Even where the parties are different, an insurer may be estopped from taking an inconsistent position under the doctrine of collateral estoppel. Collateral estoppel generally requires that where an identical issue was previously litigated and decided by a court of competent jurisdiction, was necessary to a final judgment, and that the insurer had a full and fair opportunity to litigate, the prior ruling is binding on the insurer. Some jurisdictions also require mutuality of parties. These requirements are not insurmountable but will turn on the facts.

A recent example comes from Amerisure Mutual Insurance Co. v. Swiss Reinsurance America Corp. There, an insurer sought reimbursement from a reinsurer for defense costs allegedly payable in addition to umbrella policy limits. The insurer had previously litigated the same issue in arbitration with another reinsurer and lost when the arbitration panel held that defense costs were payable only within the policy limits. When the insurer advanced the same interpretation of identical policy language against a different reinsurer in subsequent litigation, the Sixth Circuit held that collateral estoppel barred relitigation because the insurer had already fully litigated and lost on that issue in arbitration.

Closely related to these principles, some courts have recognized that insurers are bound not only by prior judgments but also by settled judicial constructions of the language they continue to use.
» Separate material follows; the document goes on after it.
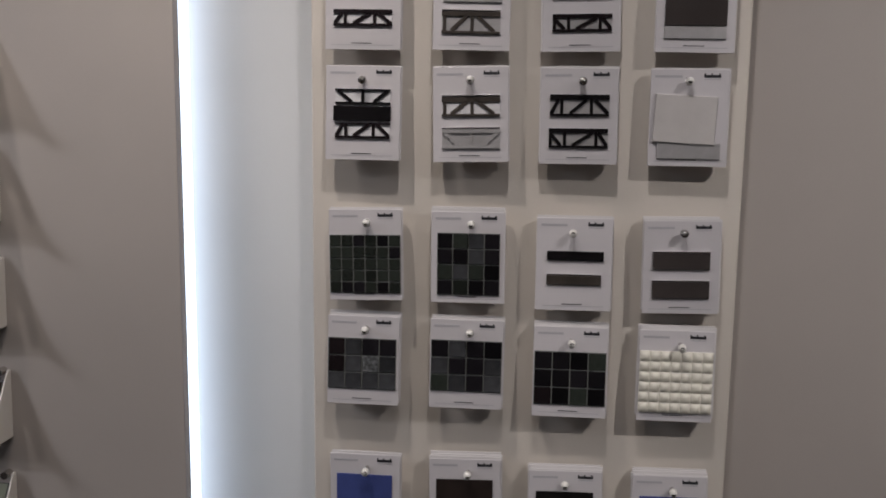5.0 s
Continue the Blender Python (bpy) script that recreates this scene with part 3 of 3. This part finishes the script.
# the neighbouring tray
L0, L1 = -3.5360, -2.309
bay = []
bay.append(single("tile_bed", box(L0, L1, FRONT, REAR - 0.012, BED - 0.022, 0.4400), SUBSTRATE, "dark brown bed under the brown tiles", "substrate"))
bay.append(single("floor_tile", prism([(-2.850, FRONT + 0.002), (-2.450, FRONT + 0.002), (-2.402, 2.625), (-2.825, 2.625)], "z", 0.4400, 0.4520, 0.001), BROWN_TILE, "dark taupe floor tile in the neighbouring tray", "tile", "tray tiles"))
bay.append(single("floor_tile", box(-3.530, -2.905, FRONT + 0.06, 2.640, 0.4400, 0.4640, 0.001), GREY_TILE, "raised taupe floor tile in the neighbouring tray", "tile", "tray tiles"))
bay.append(single("wall_tile", box(-3.532, -3.030, 2.6400, 2.6495, 0.4742, 0.5680, 0.001), BROWN_TILE, "low brown tile upright at the back", "tile", "tray tiles"))
bay.append(single("edge_profile", box(-3.530, -3.040, 2.628, 2.6395, 0.4645, 0.4740, 0.001), STEEL, "thin steel profile at the tile foot", "profile", "edge profiles"))
bay.append(single("wall_tile", box(L0, L1 - 0.0005, 2.6500, 2.6612, 0.4405, 0.7552, 0.001), TAUPE_TILE, "grey-taupe upright tile panel", "tile", "tray tiles"))
bay.append(single("tray_lining", box(L0, L1, FRONT, REAR - 0.005, BED + 1.12, 0.470 + 1.12, 0.001), WALL_TILE, "light grey tile laid in the high box", "tile", "tray tiles"))
for ob in bay:
    for v in ob.data.vertices:
        v.co.x = turned(v.co.x, v.co.y)

# poster
poster = thing("poster_board", (-2.83, 2.704, 0.801), "black glossy poster board about ceramic flooring", "poster")
wpart("board", box(-3.43, -2.240, 2.6985, 2.7080, 0.8013, 1.334, 0.0008), POSTER, poster)
words("ceramic flooring.", 0.0845, -2.836, 2.6976, 1.229, LETTER, poster, "headline")
words("spacers", 0.060, -2.850, 2.6976, 0.838, LETTER, poster, "caption")
EDGE = -0.040
# flat grey stripes on the poster's face
for (ax, az), (bx, bz), (cx, cz), (dx, dz), m in (
        ((-2.544, 1.146), (-2.462, 1.148), (-2.470, 0.814), (-2.529, 0.857), STREAK), ((-2.418, 1.136), (-2.408, 1.137), (-2.408, 1.044), (-2.417, 1.042), STREAK),
        ((-2.414, 0.958), (-2.404, 0.959), (-2.405, 0.808), (-2.414, 0.806), STREAK_LIGHT), ((-2.354, 1.117), (-2.336, 1.117), (-2.333, 0.814), (-2.355, 0.813), STREAK_LIGHT),
        ((-2.239, 1.085), (-2.228, 1.084), (-2.223, 0.813), (-2.237, 0.810), STREAK_LIGHT), ((-2.666, 1.007), (-2.638, 1.010), (-2.638, 0.918), (-2.661, 0.915), STREAK),
        ((-2.589, 1.017), (-2.559, 1.021), (-2.566, 0.872), (-2.592, 0.882), STREAK), ((-2.542, 1.205), (-2.463, 1.202), (-2.470, 1.168), (-2.541, 1.171), STREAK), ((-2.90, 1.14), (-2.86, 1.13), (-2.80, 0.99), (-2.85, 1.00), STREAK)):
    quad = [(ax + EDGE, az), (bx + EDGE, bz), (cx + EDGE, cz), (dx + EDGE, dz)]
    wpart("printed_stripe", prism(quad, "y", 2.6976, 2.6984), m, poster)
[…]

If courts interpret specific wording and the insurer later issues policies with that same wording unchanged, the insurer is treated as issuing the policy with that established construction incorporated.

  • Regulatory Estoppel. Regulatory estoppel also may prevent an insurer from advancing coverage interpretations in court that contradict representations made to state regulators when policy language was submitted for approval. This doctrine has been particularly important in cases involving language that was added to standard-form policies. Courts have rejected insurers’ attempts to expand exclusions where the insurer previously represented to regulators that the change would not significantly reduce coverage.

Bottom Line
When disputes arise over standardized policy wording, an insurer’s prior actions related to that wording can be outcome determinative. Prior interpretations, judicial estoppel, res judicata and collateral estoppel, and regulatory estoppel should all be considered and may provide strong bases to hold insurers to positions they have previously advanced. It pays to retain qualified coverage counsel to recognize these inconsistencies and put the policyholder’s strongest arguments forward to secure coverage.